The pros know that "brassy" is often just "faded." If you want to keep the brass away for good, you have to change how you treat your hair between salon visits.

  1. Wash with cool water. It’s uncomfortable, sure. But hot water is a solvent. It pulls color out.
  2. UV protection matters. The sun bleaches hair, and it always bleaches it to a warm, raw state. Use a hair mist with UV filters if you’re going to be outside for more than thirty minutes.
  3. The "No-Sulfates" Rule. Sulfates are detergents. They are great for cleaning grease but terrible for preserving cool-toned pigments. Switch to a sulfate-free, color-safe system.

When to Give Up and Call the Stylist

Sometimes, at-home fixes won't cut it. If your hair is "hot at the roots" (meaning your roots are way brighter and more orange than your ends), that’s a structural lifting issue, not a toning issue. Shampoos won't fix a bad bleach job. If you try to fix a major lift error at home, you risk "banding"—those ugly horizontal stripes of different colors. If your hair feels gummy or like wet noodles when it's wet, stop everything. Your cuticle is blown, and more chemicals will only lead to breakage.

Actionable Steps for Today

If you’re staring at brassy hair right now, here is your immediate game plan. First, identify your color. Are you yellow? Get a purple mask. Are you orange? Get a blue mask.

Skip the next two washes and only use the toning product. Once you hit the desired coolness, go back to your regular shampoo and use the toner only once every ten days as "maintenance." Deep condition immediately after toning, because those pigmented shampoos can be incredibly drying.

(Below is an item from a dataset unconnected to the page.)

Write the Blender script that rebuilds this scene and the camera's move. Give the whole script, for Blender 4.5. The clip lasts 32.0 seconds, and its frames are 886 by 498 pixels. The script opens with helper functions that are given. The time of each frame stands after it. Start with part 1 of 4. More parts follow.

Finally, check your showerhead. If there’s white crusty buildup on it, that’s the mineral deposits killing your blonde. A quick soak in vinegar for the showerhead and an inexpensive filter for the pipe will do more for your hair color than a $60 bottle of silver shampoo ever could. Keeping hair cool is about 20% pigment correction and 80% prevention. Focus on the water, the heat, and the sun, and you'll find yourself needing those "emergency" home fixes way less often.